The request: Your task is to copy the lines between the line containing "for t, *values" and the line containing "scene.view_settings.keyframe_insert(path, frame=frame(t))", counting both of those lines, and to emit nothing more.

[Scene script records]
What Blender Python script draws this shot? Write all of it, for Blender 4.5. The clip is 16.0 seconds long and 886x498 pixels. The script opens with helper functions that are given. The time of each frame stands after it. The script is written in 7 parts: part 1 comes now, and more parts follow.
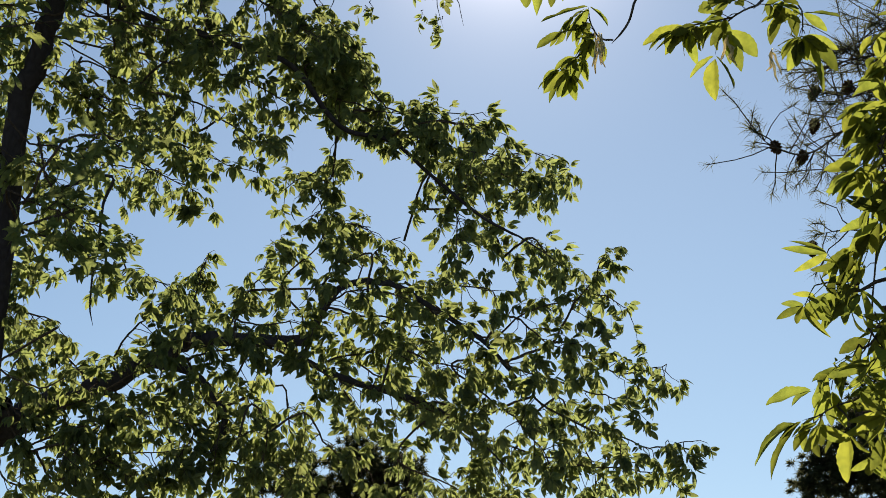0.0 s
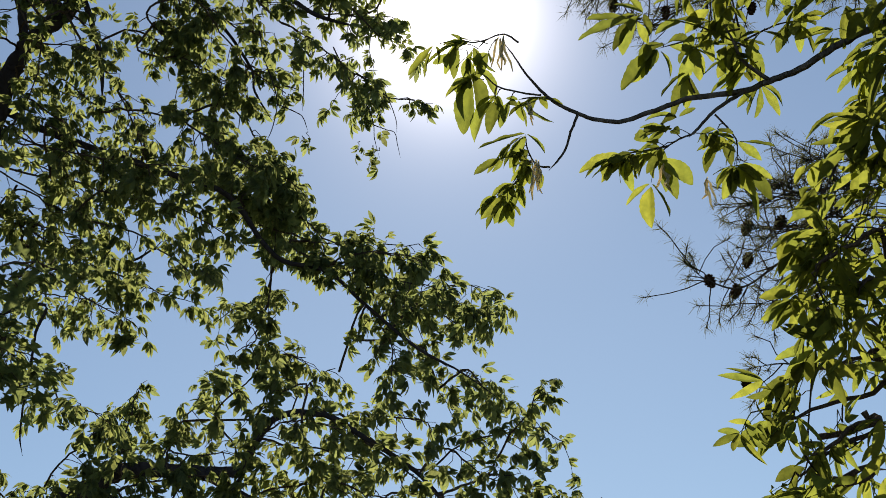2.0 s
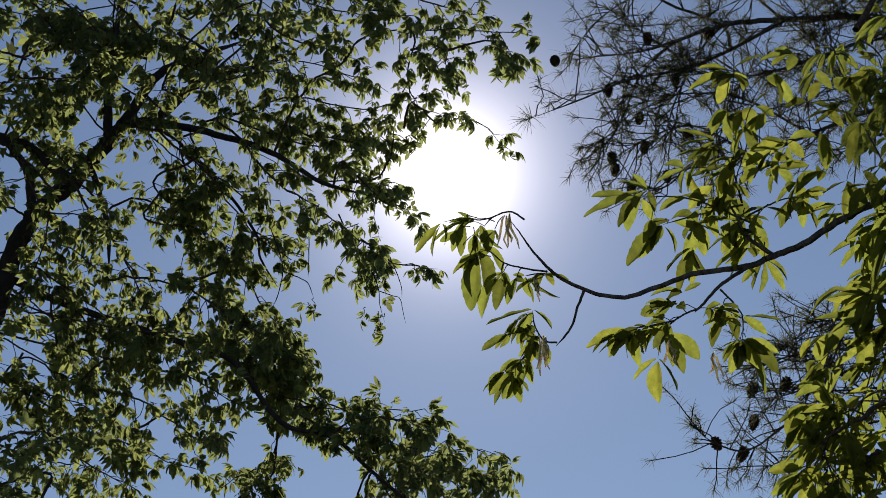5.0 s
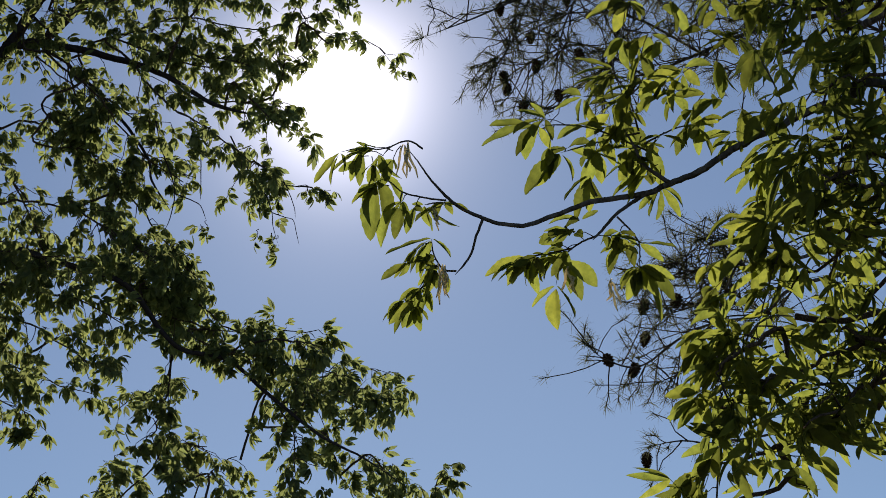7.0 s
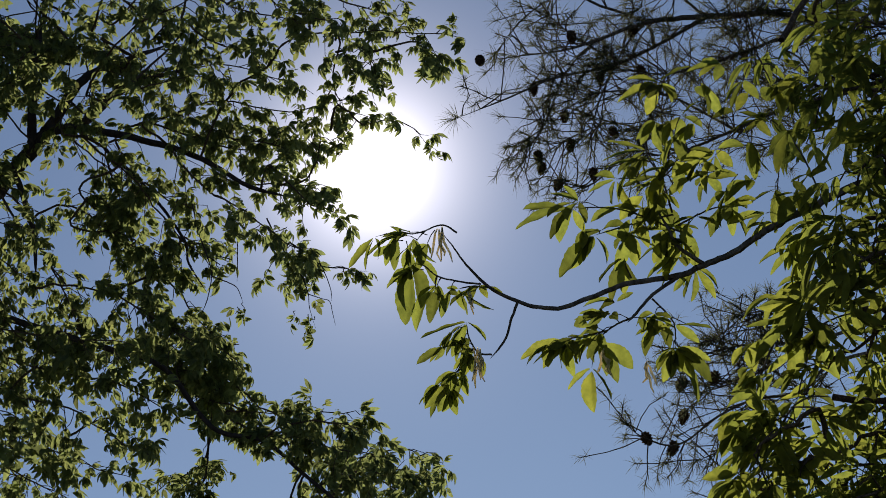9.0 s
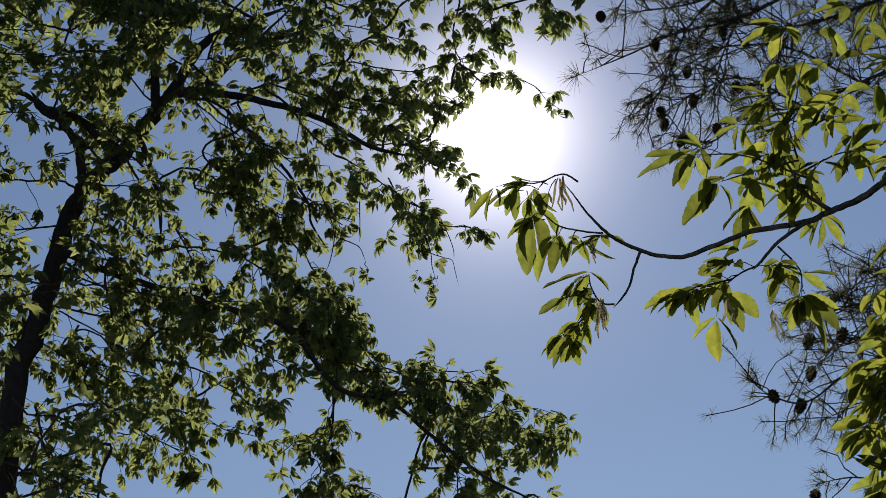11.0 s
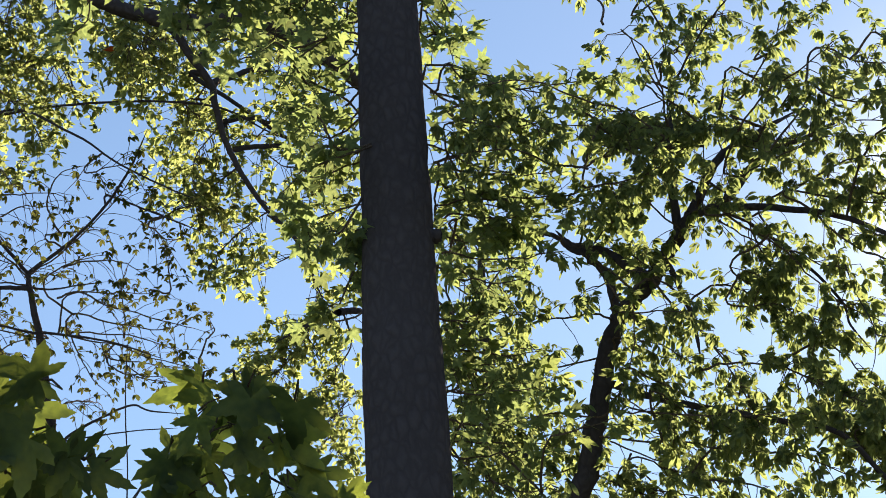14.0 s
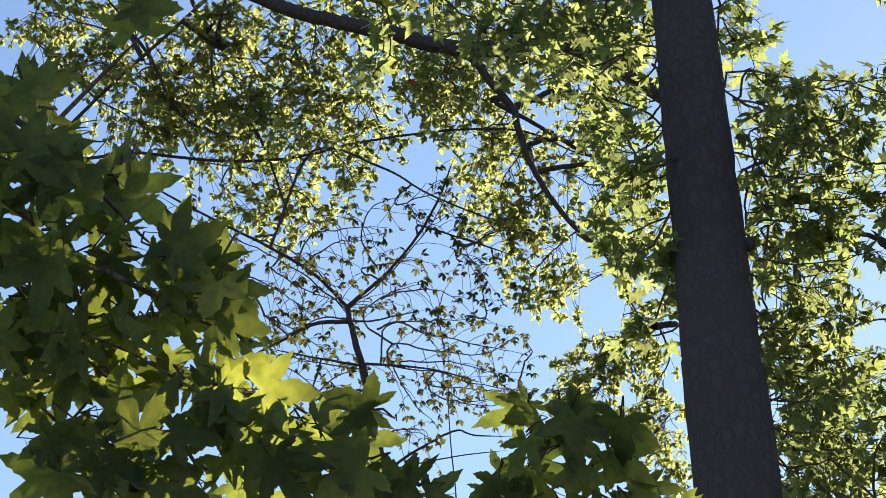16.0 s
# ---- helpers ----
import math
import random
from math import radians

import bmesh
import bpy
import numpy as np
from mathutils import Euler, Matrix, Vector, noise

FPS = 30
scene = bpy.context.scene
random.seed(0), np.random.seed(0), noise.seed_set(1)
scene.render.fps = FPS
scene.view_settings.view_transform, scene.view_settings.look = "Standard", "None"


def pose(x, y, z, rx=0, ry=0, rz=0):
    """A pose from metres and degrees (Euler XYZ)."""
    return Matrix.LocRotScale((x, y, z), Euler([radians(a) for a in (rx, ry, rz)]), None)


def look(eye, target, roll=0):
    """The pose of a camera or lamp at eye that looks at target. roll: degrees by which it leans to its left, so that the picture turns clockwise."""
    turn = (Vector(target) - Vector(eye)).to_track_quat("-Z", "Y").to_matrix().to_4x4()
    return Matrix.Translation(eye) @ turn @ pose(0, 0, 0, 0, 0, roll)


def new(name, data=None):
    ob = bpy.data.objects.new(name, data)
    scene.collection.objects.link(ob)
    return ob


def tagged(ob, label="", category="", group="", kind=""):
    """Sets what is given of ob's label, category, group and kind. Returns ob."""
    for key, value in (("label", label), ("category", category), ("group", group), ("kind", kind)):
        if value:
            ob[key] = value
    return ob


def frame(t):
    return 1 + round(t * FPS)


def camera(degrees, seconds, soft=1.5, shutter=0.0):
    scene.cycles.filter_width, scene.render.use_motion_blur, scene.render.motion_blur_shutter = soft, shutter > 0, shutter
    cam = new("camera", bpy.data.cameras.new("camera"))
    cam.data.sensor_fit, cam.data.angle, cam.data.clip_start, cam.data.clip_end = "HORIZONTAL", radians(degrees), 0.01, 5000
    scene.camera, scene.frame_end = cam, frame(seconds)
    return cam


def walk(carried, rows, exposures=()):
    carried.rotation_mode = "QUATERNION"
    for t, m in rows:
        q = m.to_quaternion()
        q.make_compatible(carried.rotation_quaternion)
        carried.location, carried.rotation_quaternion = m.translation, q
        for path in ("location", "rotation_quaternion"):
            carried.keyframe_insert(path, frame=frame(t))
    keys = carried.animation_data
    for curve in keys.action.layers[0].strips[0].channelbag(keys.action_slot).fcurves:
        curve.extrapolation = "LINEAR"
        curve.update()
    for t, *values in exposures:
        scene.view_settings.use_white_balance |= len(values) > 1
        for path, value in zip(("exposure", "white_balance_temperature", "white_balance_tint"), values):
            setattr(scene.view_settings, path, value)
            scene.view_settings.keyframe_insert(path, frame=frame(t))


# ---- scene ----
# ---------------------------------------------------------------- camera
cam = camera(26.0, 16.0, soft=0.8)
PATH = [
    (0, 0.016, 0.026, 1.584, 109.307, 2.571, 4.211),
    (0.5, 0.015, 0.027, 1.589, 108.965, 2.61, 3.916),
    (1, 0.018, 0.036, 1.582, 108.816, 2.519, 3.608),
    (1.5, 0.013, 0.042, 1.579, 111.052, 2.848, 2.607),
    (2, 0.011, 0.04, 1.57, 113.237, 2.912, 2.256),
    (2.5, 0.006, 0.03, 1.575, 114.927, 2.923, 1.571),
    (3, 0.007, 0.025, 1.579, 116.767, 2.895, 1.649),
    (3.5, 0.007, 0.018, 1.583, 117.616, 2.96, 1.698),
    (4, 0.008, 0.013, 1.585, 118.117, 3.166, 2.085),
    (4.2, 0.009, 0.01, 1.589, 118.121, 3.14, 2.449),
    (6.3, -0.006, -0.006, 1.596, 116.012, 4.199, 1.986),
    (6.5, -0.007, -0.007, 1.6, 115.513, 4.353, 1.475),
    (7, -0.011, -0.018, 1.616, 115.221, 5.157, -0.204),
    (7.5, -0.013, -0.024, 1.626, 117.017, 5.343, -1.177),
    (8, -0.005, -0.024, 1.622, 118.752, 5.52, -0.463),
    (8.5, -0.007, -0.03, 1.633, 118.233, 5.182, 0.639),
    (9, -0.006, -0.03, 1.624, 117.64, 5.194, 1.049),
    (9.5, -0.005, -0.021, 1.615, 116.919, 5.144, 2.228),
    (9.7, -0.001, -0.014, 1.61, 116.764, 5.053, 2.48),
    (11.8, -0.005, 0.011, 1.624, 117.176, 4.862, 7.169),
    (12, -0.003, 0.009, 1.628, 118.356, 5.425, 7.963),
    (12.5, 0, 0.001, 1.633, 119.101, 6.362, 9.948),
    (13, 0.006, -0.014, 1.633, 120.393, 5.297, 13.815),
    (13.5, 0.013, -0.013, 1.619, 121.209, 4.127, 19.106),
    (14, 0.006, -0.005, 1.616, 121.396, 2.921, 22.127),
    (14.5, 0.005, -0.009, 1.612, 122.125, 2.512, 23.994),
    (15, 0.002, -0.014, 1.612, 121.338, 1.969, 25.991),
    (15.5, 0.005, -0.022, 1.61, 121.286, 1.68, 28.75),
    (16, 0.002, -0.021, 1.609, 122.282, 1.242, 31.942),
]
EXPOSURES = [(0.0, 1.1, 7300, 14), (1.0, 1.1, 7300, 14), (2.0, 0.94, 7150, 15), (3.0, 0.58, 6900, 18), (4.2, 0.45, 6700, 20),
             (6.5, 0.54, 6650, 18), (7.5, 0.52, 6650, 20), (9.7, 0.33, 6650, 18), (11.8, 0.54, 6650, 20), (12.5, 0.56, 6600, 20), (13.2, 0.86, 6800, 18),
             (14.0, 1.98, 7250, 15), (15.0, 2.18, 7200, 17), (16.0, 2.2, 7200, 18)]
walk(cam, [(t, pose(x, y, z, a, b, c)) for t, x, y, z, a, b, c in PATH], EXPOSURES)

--

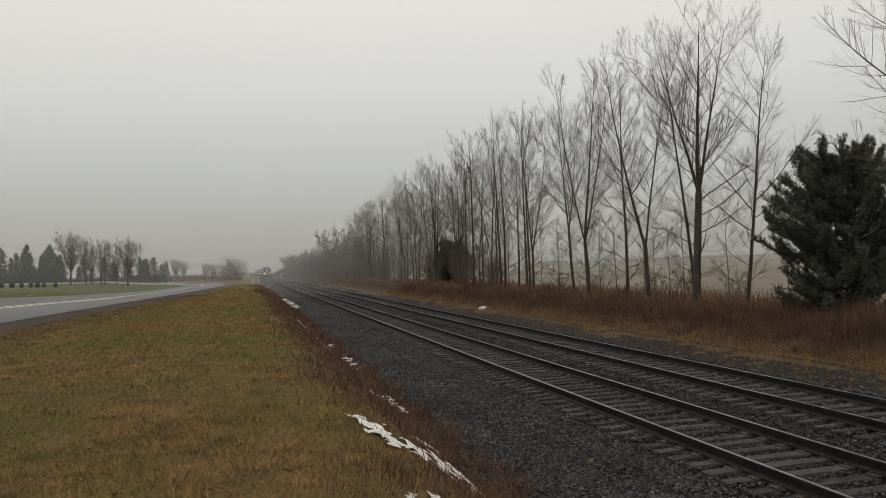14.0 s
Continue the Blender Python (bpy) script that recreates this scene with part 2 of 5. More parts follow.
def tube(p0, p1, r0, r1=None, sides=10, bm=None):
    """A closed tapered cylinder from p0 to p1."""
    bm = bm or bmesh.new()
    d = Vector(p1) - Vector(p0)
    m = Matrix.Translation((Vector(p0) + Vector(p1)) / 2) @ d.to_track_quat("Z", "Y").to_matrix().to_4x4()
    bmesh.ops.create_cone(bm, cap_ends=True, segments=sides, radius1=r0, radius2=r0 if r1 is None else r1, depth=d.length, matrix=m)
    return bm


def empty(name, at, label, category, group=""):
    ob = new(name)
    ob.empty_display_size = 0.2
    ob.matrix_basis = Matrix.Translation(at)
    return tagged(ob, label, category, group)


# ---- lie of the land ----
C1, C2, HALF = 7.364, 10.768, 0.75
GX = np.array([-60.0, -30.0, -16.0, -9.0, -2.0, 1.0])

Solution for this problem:
    for t, *values in exposures:
        scene.view_settings.use_white_balance |= len(values) > 1
        for path, value in zip(("exposure", "white_balance_temperature", "white_balance_tint"), values):
            setattr(scene.view_settings, path, value)
            scene.view_settings.keyframe_insert(path, frame=frame(t))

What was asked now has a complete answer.